Tributes have been paid to a Guernsey-based author, behind more than 25 spy novels, including ‘The Ipcress File’, who has died aged 97.
Len Deighton moved to Guernsey several years after the success of his debut novel, which was turned into a hugely-popular film starring Michael Caine.
Former Guernsey Deputy Heidi Soulsby MBE said she loved Deighton’s books for “their depth and realism”.
She told Express: “The first one I read was ‘The Ipcress File’ when I was a teenager.
“I found it both gripping and gritty, with a working class spy who was the complete opposite of James Bond and who operated in a very different world to that portrayed by Ian Fleming.”

Mrs Soulsby said she was intending to re-read one of her favourite Deighton novels, ‘Bomber’, soon.
It was a “haunting story of the last flight of an Avro Lancaster in a bombing raid over Germany in World War Two”, she added.
Though the two never met, Mrs Soulsby said she wished they had as Deighton “had an interesting life outside of being a novelist”, she said.
Illustrating Kerouac
The son of a chauffeur and part-time cook, Leonard Cyril Deighton was born in a workhouse infirmary in London in 1929, growing up near Baker Street in London.
After stints as a railway clerk, a flight attendant and an RAF crime scene photographer, he studied art at St Martin’s School of Art in London, going on to a successful career as a book illustrator – famously designing the first UK cover for Jack Kerouac’s classic ‘On the Road’.
But it was his switch to writing that brought Deighton’s own name to the front cover.
Nazi spy next door
Despite being 33 when the novel was published, it was his experience as an 11-year-old boy seeing a Nazi spy, Anna Wolkoff, arrested that planted the seed for his later literary career.
Deighton’s mother had cooked for Wolkoff, a British woman of Russian descent, before she was accused of – and later jailed for – stealing correspondence between Winston Churchill and Franklin D Roosevelt.
He later said watching her arrest was “a major factor in my decision to write a spy story at my first attempt at fiction”.
Playboy and Motörhead
Deighton went on to write a further 26 novels, including ‘Spy Story’, ‘SS-GB’ and ‘Billion Dollar Brain’, many of which were adapted for film and TV.
His 1970 novel ‘Bomber’ was listed by Anthony Burgess as one of the 99 best novels since 1939.
Motörhead singer Lemmy was reading the novel while they were recording their third studio album – which he named after it.

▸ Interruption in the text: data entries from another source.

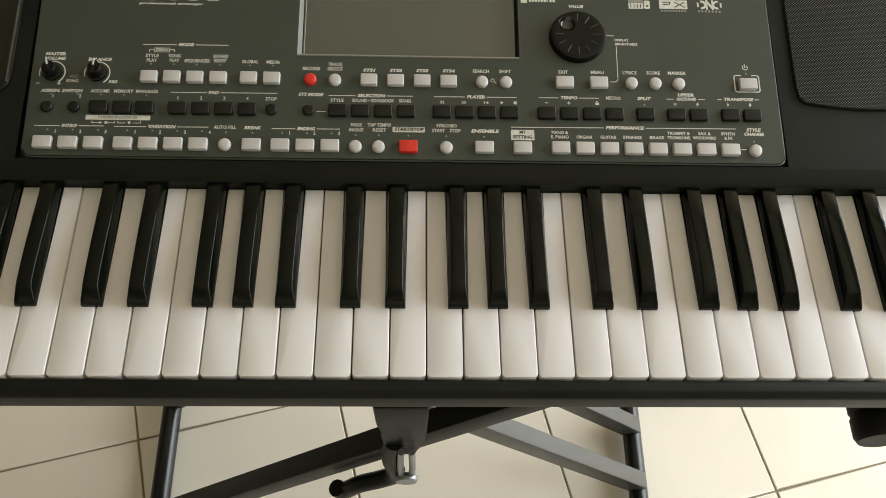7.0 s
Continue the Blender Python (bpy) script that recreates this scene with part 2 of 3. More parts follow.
def child(name, me, parent, m=None, label=""):
    """A mesh object under a thing or a part; m is its pose in the world."""
    ob = new(name, me)
    ob.parent = parent
    ob.matrix_parent_inverse = placed(parent).inverted()
    ob.matrix_basis = m if m is not None else Matrix()
    return tagged(ob, label) if label else ob


def mesh(name, bm, material, smooth=None):
    me = bpy.data.meshes.new(name)
    bmesh.ops.recalc_face_normals(bm, faces=bm.faces)
    bm.to_mesh(me)
    bm.free()
    me.materials.append(material)
    if smooth:
        me.polygons.foreach_set("use_smooth", [True] * len(me.polygons))
        me.set_sharp_from_angle(angle=radians(smooth))
    return me


def part(name, bm, material, parent, label="", m=None, smooth=35):
    return child(name, mesh(name, bm, material, smooth), parent, m, label)


def rbox(lo, hi, bevel=0.0, seg=2):
    bm = bmesh.new()
    bmesh.ops.create_cube(bm, size=1)
    for v in bm.verts:
        v.co = [lo[i] + (v.co[i] + 0.5) * (hi[i] - lo[i]) for i in range(3)]
    if bevel:
        bmesh.ops.bevel(bm, geom=bm.edges[:], offset=bevel, segments=seg, profile=0.5, affect="EDGES")
    return bm


def prism(pts, axis, a, b, bevel=0.0, seg=2):
    """A polygon pushed along an axis (0, 1, 2) from a to b."""
    bm = bmesh.new()
    def put(p, s):
        q = list(p)
        q.insert(axis, s)
        return bm.verts.new(q)
    lo, hi = [put(p, a) for p in pts], [put(p, b) for p in pts]
    n = len(pts)
    bm.faces.new(lo)
    bm.faces.new(hi[::-1])
    for i in range(n):
        bm.faces.new((lo[i], hi[i], hi[(i + 1) % n], lo[(i + 1) % n]))
    if bevel:
        bmesh.ops.bevel(bm, geom=bm.edges[:], offset=bevel, segments=seg, profile=0.5, affect="EDGES")
    return bm


def rrect(x0, y0, x1, y1, r, n=5):
    out = []
    for cx, cy, a in ((x1 - r, y1 - r, 0), (x0 + r, y1 - r, 90), (x0 + r, y0 + r, 180), (x1 - r, y0 + r, 270)):
        for i in range(n + 1):
            t = radians(a + 90 * i / n)
            out.append((cx + r * math.cos(t), cy + r * math.sin(t)))
    return out


def holed(outer, inner, z0, z1):
    """A slab with one hole through it."""
    bm = bmesh.new()
    def loop(pts, z):
        vs = [bm.verts.new((*p, z)) for p in pts]
        return vs, [bm.edges.new((vs[i], vs[(i + 1) % len(vs)])) for i in range(len(vs))]
    rings = []
    for z in (z0, z1):
        o, oe = loop(outer, z)
        i, ie = loop(inner, z)
        bmesh.ops.triangle_fill(bm, use_beauty=True, edges=oe + ie)
        rings.append((o, i))
    for a, b in zip(rings[0], rings[1]):
        for i in range(len(a)):
            j = (i + 1) % len(a)
            bm.faces.new((a[i], a[j], b[j], b[i]))
    return bm


def lathe(profile, n=32, arc=360.0, start=0.0):
    """A turned shape about z from (radius, height) pairs."""
    bm = bmesh.new()
    rows = []
    full = arc >= 360
    for r, z in profile:
        rows.append([bm.verts.new((r * math.cos(radians(start + arc * i / n)), r * math.sin(radians(start + arc * i / n)), z)) for i in range(n + (not full))])
    for a, b in zip(rows, rows[1:]):
        for i in range(n):
            j = (i + 1) % n if full else i + 1
            bm.faces.new((a[i], a[j], b[j], b[i]))
    if full:
        bm.faces.new(rows[0][::-1])
        bm.faces.new(rows[-1])
    bmesh.ops.remove_doubles(bm, verts=bm.verts, dist=1e-6)
    return bm


def tube(points, r, n=12, closed=False):
    """A round bar along points."""
    pts = [Vector(p) for p in points]
    bm = bmesh.new()
    rows = []
    k = len(pts)
    for i, p in enumerate(pts):
        a = pts[(i - 1) % k] if closed or i else p
        b = pts[(i + 1) % k] if closed or i < k - 1 else p
        d = (b - a).normalized()
        s = d.orthogonal().normalized() if abs(d.y) > 0.9 else d.cross(Vector((0, 1, 0))).normalized()
        u = d.cross(s)
        rows.append([bm.verts.new(p + r * (math.cos(2 * math.pi * j / n) * s + math.sin(2 * math.pi * j / n) * u)) for j in range(n)])
    for i in range(k if closed else k - 1):
        a, b = rows[i], rows[(i + 1) % k]
        for j in range(n):
            bm.faces.new((a[j], a[(j + 1) % n], b[(j + 1) % n], b[j]))
    if not closed:
        bm.faces.new(rows[0][::-1])
        bm.faces.new(rows[-1])
    return bm


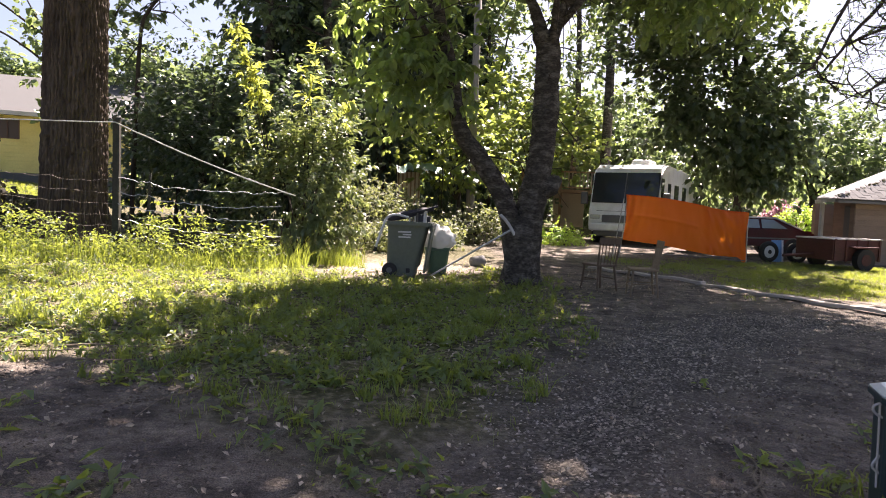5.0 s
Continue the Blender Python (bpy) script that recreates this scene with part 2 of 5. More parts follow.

Deighton became a travel correspondent for Playboy in the mid 60s and was the writer and co-producer on the film version of ‘Oh! What a Lovely War’ in 1969. However, he asked to have his name removed from the project as he didn’t enjoy the experience.
Pretty girls and typewriters
Fittingly reclusive for a spy novelist, Deighton rarely gave interviews and avoided public appearances at all costs.
The best thing about writing books,” he once said, was “being at a party and telling some pretty girl you write books”.
The worst thing was “sitting at a typewriter and actually writing the book”.
By 2006 he was spending some of his time living in Guernsey. He confirmed his retirement in 2016.
Deighton died in Guernsey on 15 March 2026. He is survived by his wife and two sons.